Years ago I was interviewing with a startup to become a VP. I was meeting with the CEO late Friday in his office.
We were having a good conversation, but it was clear I wasn’t exactly right for the job. The CEO looked at me and said, “I don’t think you’re right for the job.”
I’d never had someone directly tell me during the interview that they weren’t going to go forward with me.
The CEO wasn’t mean about it or disrespectful in any way. Instead, he was just stating a fact that we both knew.
I asked the CEO, “You could see by my resume that I wasn’t exactly a fit, so why did you meet with me?”
“Because sometimes you don’t know what isn't on someone’s resume,” he said.
We shook hands, and I left his office. I felt exhilarated.
I’d just been turned down for a job, but I’d come away from the interaction with a huge amount of respect for the CEO. And, I’d learned something important about not being afraid to tell people the truth.
I remembered the lesson I learned from the CEO when I started my own company. One of the things we tried to do with every candidate we met with was to tell them whether we were going to go forward with hiring them. I’d love to say we were perfect at this, but I’m sure we screwed up a few times along the way.

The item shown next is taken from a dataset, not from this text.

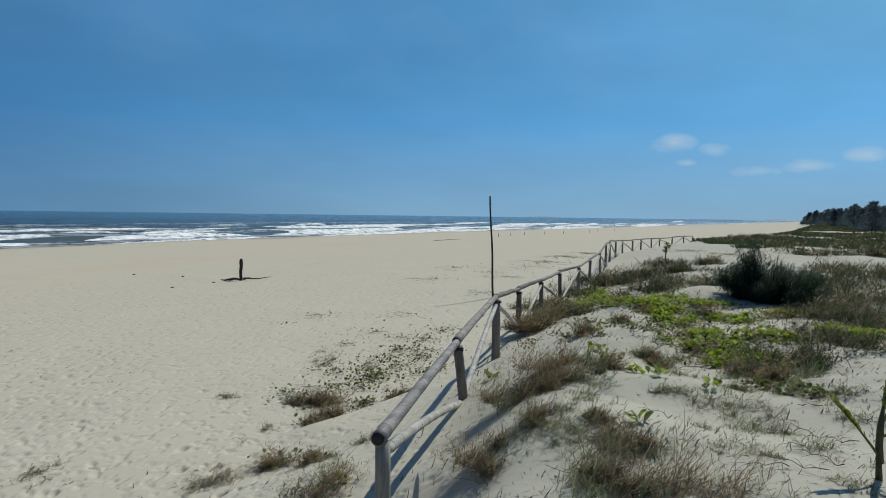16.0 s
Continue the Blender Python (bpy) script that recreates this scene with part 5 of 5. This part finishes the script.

Our hiring criteria was pretty tough, so we told nine out of every ten candidates we interviewed that we were passing. That’s a lot of people to say no to.
Our thought process was treating candidates with respect was the right thing to do.
Every once in a while, we would have candidates we passed on recommend us to friends of theirs. Therein lies the other important lesson:
Treating people well isn’t just about doing the right thing. Treating people well makes good business sense too.
Every interaction you have influences your reputation. You may think there’s no downside to not communicating with a candidate once you’ve decided they are not right for you, but it’s a small world.